TOKYO (Reuters) - Japan’s automakers aim to set up a joint procurement body by end-March to secure stable supplies of cobalt, a key component of lithium-ion batteries used in electric cars, the country’s industry ministry said on Tuesday.
The move comes as global carmakers race to lock in battery supplies and move away from traditional combustion engines, and as China locks down supply chains to secure its own fast-growing battery sector.
Japan’s Ministry of Economy, Trade and Industry unveiled the plan at a committee set up by the ministry to map out the country’s plans for the auto industry, which includes Toyota Motor Corp (7203.T), Nissan Motor Co Ltd (7201.T) and Honda Motor Co Ltd (7267.T). The ministry and automakers will discuss details of the new organisation which is designed to help battery users secure long-term supplies of cobalt and buy clean materials with no issue of conflict minerals or child labour, it said.
Around half of global cobalt reserves is held by Democratic Republic of Congo (DRC), presenting a volatile cocktail of political, operational and ethical risk.
“The new entity is aimed to disperse risks among battery users for securing cobalt supply which is dominated by DRC and at a time when growth rate of cobalt’s demand is still uncertain,” a government source said.

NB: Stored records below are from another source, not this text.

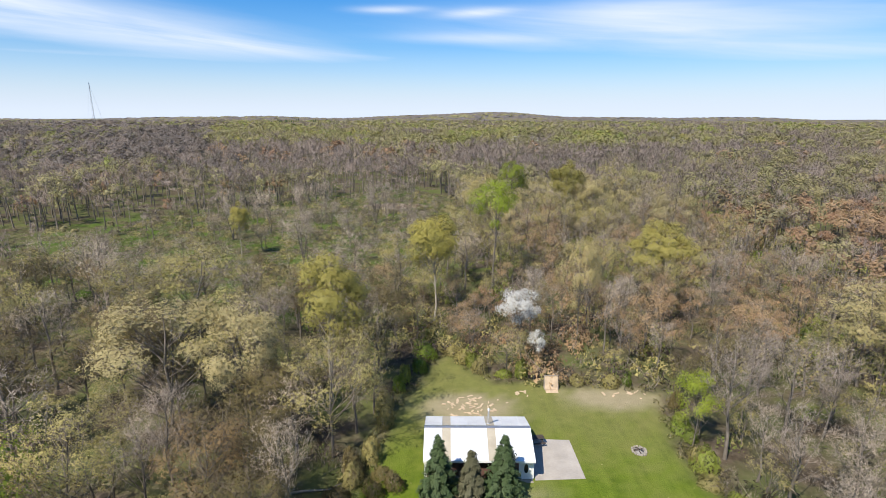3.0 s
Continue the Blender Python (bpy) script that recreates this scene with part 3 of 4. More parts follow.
feature_at = np.array([(f[1], f[2], 0.17 * f[3] * f[4]) for f in FEATURES])
spots = []
for gy in np.arange(24, 300, 4.1):
    for gx in np.arange(-0.9 * gy - 14, 0.9 * gy + 14, 4.1):
        x, y = gx + rng.uniform(-1.9, 1.9), gy + rng.uniform(-1.9, 1.9)
        spots.append((x, y))
sx, sy = np.array(spots).T
in_lawn, in_marsh = signed(sx, sy, LAWN), signed(sx, sy, MARSH)
for (x, y), a, b in zip(spots, in_lawn, in_marsh):
    if a > -1.6 or np.min(np.hypot(feature_at[:, 0] - x, feature_at[:, 1] - y) - feature_at[:, 2]) < 0:
        continue
    if math.hypot(x + 20, (y - 221) * 2) < 13:
        continue
    far_off = abs(x) > 75 or y > 215
    keep = 0.72 if x > -6 and 84 < y < 185 and b < 0 else ((0.55 if a < -9 else 0.9) if y > 62 or x > 0 else 0.95) if not far_off else 0.45
    if b > 2:
        keep = 0.15 if b > 12 else 0.26
    if rng.random() > keep:
        continue
    kind_name = choose(x, y) if b < 3 else ("bare_tree" if rng.random() < 0.75 else "sapling_tree")
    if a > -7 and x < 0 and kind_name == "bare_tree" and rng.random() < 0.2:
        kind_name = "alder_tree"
    h = {"bare_tree": 14, "oak_tree": 14.5, "red_maple_tree": 11.5, "sapling_tree": 8.5, "flowering_oak_tree": 15.5, "willow_tree": 13, "maple_tree": 14, "young_poplar_tree": 7, "alder_tree": 13, "copper_tree": 12}[kind_name] * rng.uniform(0.62, 1.1)
    if b > 2:
        h *= 0.7
    elif y < 150 and x > -6 and kind_name != "flowering_oak_tree":
        h *= 0.85
    if -4 < a < 0:
        h *= 1.25 if x < -5 else 0.85
    if y < 42 and x < 0:
        h *= 0.78 if x > -26 else 0.66
    row = (x, y, h / KINDS[kind_name][5]["height"], rng.uniform(0.95, 1.4), rng.uniform(0, 6.28))
    if far_off:
        row = (*row[:2], row[2] * 1.1, row[3], row[4])
    if COUNT[kind_name] < 270 and not far_off:
        COUNT[kind_name] += 1
        plant(kind_name, row[0], row[1], row[2], row[3], row[4], 0 if (y < 130 and abs(x) < 45 and COUNT[kind_name] % 2) or (145 < y < 200 and -12 < x < 48 and kind_name != "bare_tree" and COUNT[kind_name] % 2) else 1, int(rng.integers(0, 12)))
    else:
        REST[kind_name].append(row)

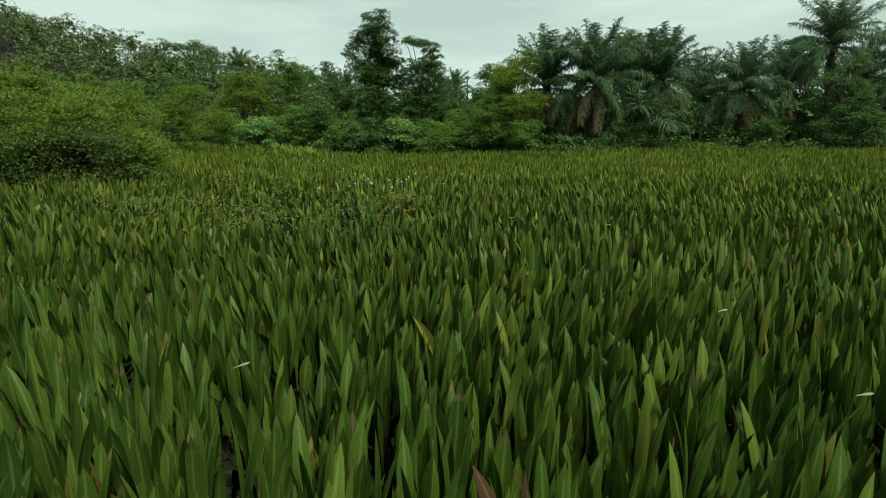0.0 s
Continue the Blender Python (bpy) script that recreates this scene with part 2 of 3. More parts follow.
# ---- mesh helpers ----
def mesh_of(name, verts, quads, mat, uv=None, smooth=False):
    """A mesh of quads from arrays of corners, corner numbers and corner uv."""
    verts, quads = np.asarray(verts, np.float32).reshape(-1, 3), np.asarray(quads, np.int32).reshape(-1, 4)
    me = bpy.data.meshes.new(name)
    me.vertices.add(len(verts))
    me.vertices.foreach_set("co", verts.ravel())
    me.loops.add(quads.size)
    me.loops.foreach_set("vertex_index", quads.ravel())
    me.polygons.add(len(quads))
    me.polygons.foreach_set("loop_start", np.arange(0, quads.size, 4, dtype=np.int32))
    me.update(calc_edges=True)
    if uv is not None:
        me.uv_layers.new(name="UVMap").data.foreach_set("uv", np.asarray(uv, np.float32)[quads.ravel()].ravel())
    if smooth:
        me.polygons.foreach_set("use_smooth", np.ones(len(quads), bool))
    me.materials.append(mat)
    return me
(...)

“Japanese battery makers may also join the new scheme,” he said.
The joint body will try to secure supplies through signing long-term contracts with existing global suppliers or investing in new development projects with financial support coming from the government, he said.
Metals consultancy Roskill estimates cobalt demand at 310,000 tonnes by 2027, of which more than 240,000 tonnes will come from batteries used in electric vehicles, laptops and mobile phones. Roskill estimates cobalt demand last year at 118,000 tonnes.
Japanese trading houses and mining companies, in general, are hesitant to make major investments in cobalt projects due also to risks that the mineral may not be needed if battery technology develops to provide alternatives.
But some of the companies have said they may consider investing if buyers make long-term purchase commitments.
Still, it is not clear how many Japanese companies will join the scheme.
“We are aware of the move, but we have not decided to join the organisation,” a source at a Japanese automaker said.